A Tulsa, Oklahoma jury on December 13 awarded $340,000 to two women for a minister's accusation from the pulpit that they were having a lesbian affair. The award included $20,000 each for slander, $150,000 each for invasion of privacy, and $2 each for intentional infliction of emotional distress. Rhonda Morrison and Cynthia Gass deny that they are lesbians, admitting only to giving each other therapeutic backrubs, and say they believe that homosexuality is wrong.
It was July 10, 1994 when pastor Ernest Bass made his accusation from the pulpit of his First United Pentacostal Church, he says to "extinguish the rumors and let the healing process begin." Bass had never discussed the matter with the women. He had previously provided pastoral counseling to Morrison's husband, Steve Martens, first because the couple were having sexual problems, then because Martens was seeking a divorce but didn't want to loose his own ordained status in the process. Bass had first suggested that Morrison might be a lesbian, and then told Martens that proof was necessary for the divorce to be accepted by the church. Martens hired a private detective to track Morrison with phone taps and video surveillance. Martens claims that when he confronted Morrison with his evidence, she confessed to the affair, but on the witness stand she denied having made any such confession. Martens settled the women's claim against him out of court.

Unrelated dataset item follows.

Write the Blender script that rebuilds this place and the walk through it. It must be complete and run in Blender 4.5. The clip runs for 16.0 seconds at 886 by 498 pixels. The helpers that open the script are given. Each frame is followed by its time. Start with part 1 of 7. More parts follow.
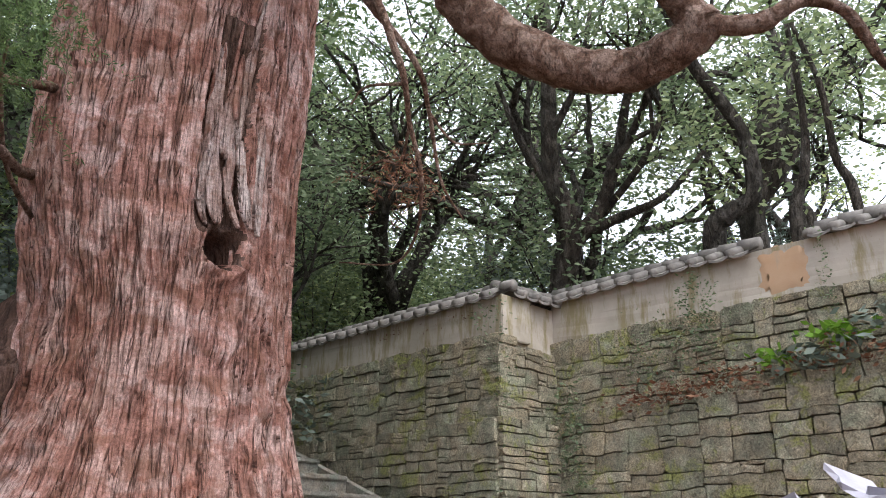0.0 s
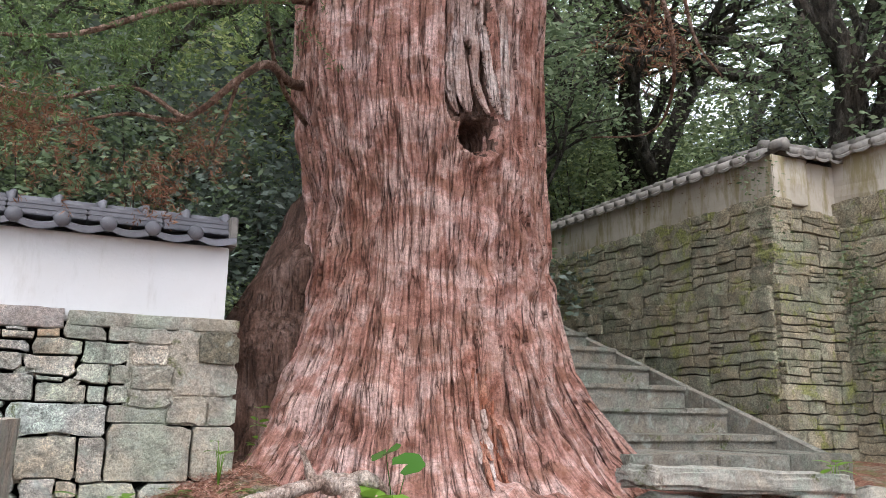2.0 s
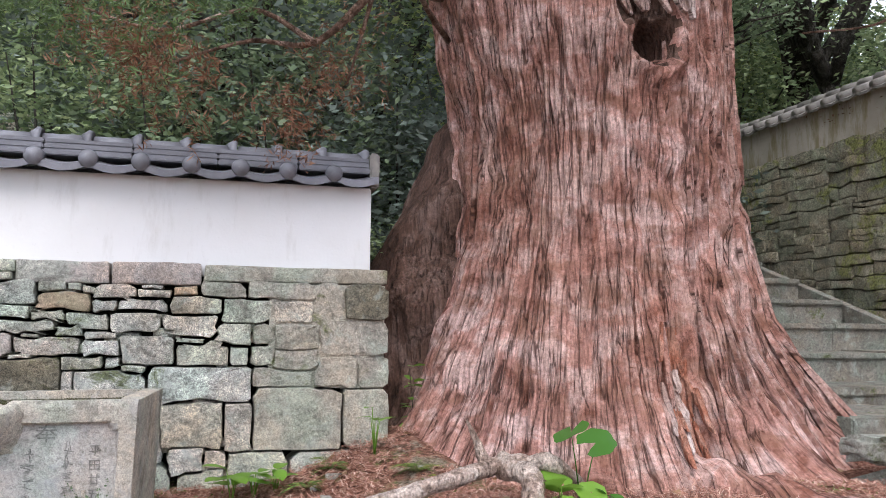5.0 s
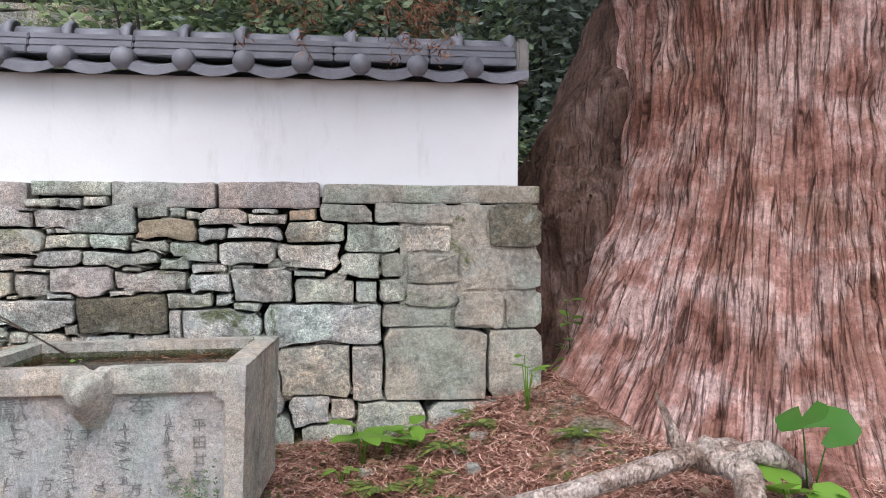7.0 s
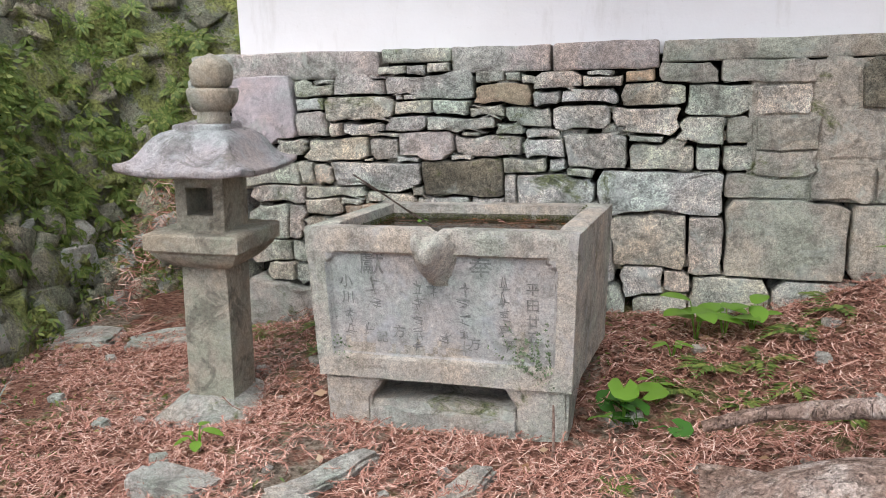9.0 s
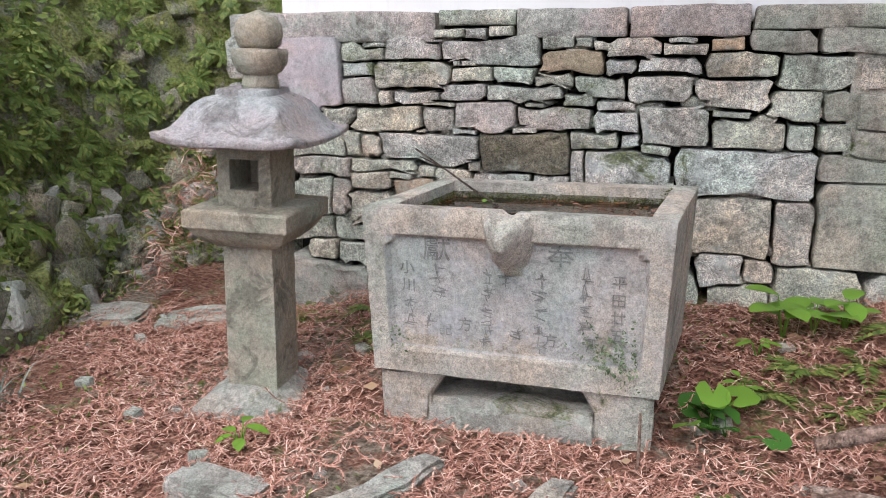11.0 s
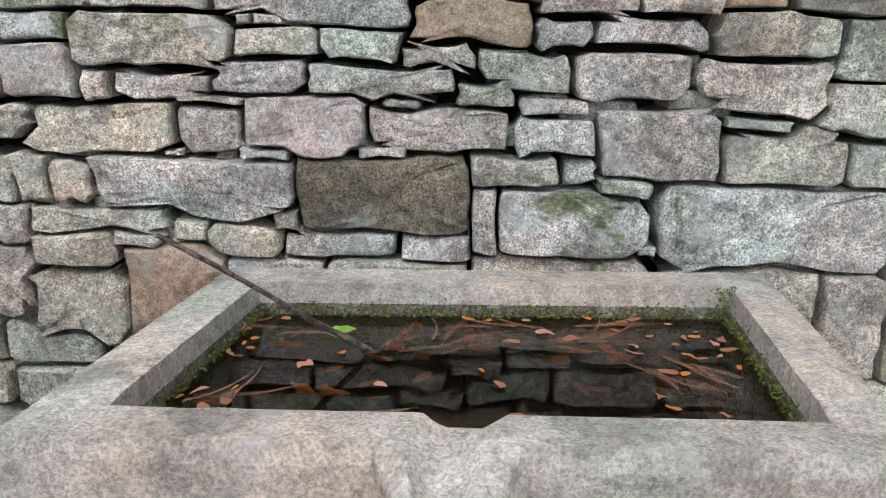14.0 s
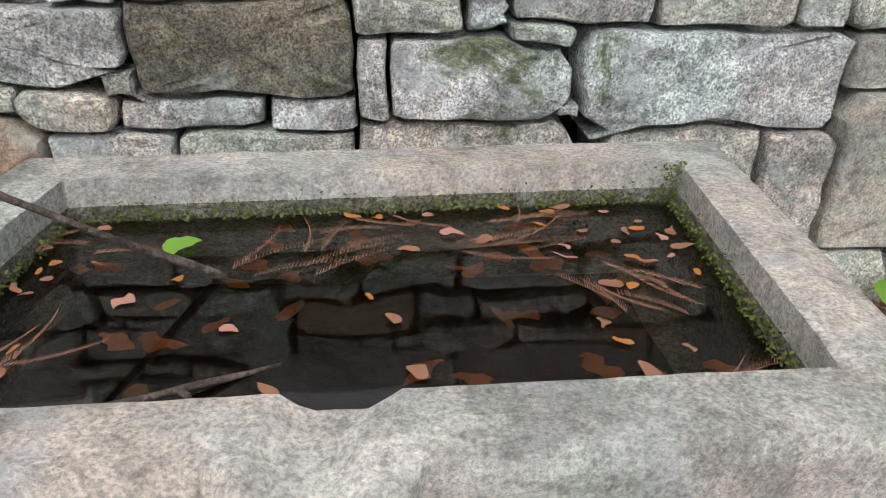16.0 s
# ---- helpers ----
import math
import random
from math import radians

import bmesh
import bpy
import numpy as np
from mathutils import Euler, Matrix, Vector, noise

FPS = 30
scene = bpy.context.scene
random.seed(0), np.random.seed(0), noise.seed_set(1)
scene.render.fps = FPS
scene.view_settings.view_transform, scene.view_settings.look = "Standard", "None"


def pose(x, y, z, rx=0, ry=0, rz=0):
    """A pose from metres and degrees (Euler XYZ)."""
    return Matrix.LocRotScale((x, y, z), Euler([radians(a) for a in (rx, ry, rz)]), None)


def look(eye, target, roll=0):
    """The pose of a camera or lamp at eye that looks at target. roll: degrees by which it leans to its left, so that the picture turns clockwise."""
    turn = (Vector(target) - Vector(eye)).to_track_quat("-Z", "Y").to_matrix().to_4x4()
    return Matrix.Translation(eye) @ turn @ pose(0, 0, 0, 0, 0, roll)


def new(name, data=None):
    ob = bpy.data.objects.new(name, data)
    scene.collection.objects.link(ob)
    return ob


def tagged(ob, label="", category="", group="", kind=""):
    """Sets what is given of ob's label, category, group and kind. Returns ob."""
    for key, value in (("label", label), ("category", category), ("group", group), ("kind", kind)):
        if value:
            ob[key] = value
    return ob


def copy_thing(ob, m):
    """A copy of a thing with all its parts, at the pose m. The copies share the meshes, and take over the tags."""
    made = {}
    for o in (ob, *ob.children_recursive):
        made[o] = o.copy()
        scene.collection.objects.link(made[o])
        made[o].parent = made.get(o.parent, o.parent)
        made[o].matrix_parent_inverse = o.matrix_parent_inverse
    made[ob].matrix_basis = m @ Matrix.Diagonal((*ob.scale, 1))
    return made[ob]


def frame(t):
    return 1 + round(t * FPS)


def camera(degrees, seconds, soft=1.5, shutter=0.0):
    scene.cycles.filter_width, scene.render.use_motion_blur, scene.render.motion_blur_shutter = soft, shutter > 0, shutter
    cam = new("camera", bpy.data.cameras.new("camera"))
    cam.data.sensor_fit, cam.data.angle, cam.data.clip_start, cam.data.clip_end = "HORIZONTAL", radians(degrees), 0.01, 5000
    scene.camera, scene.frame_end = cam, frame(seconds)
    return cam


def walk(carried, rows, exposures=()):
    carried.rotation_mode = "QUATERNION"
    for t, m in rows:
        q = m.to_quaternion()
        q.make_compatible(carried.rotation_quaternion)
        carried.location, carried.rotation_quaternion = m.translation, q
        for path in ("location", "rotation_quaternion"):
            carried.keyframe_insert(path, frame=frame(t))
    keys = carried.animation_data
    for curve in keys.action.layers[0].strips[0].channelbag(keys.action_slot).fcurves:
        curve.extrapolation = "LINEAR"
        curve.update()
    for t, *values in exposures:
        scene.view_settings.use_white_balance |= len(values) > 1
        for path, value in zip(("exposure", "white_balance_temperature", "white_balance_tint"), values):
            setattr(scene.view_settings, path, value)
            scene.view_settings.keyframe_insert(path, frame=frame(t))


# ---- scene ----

The defense claimed that Bass' statements were true and so could not be slanderous, and also argued for "ecclesiastical immunity" based on a 1989 Oklahoma Supreme Court ruling that found that a church member was subject to its clerical discipline. The plaintiffs not only denied the allegations, but pointed out that the United Pentacostal Church did not have a history of pastoral admonishments from the pulpit and that the women were not members of the church (Morrison was its choir director but had not signed the church roster at the time of Bass' statements).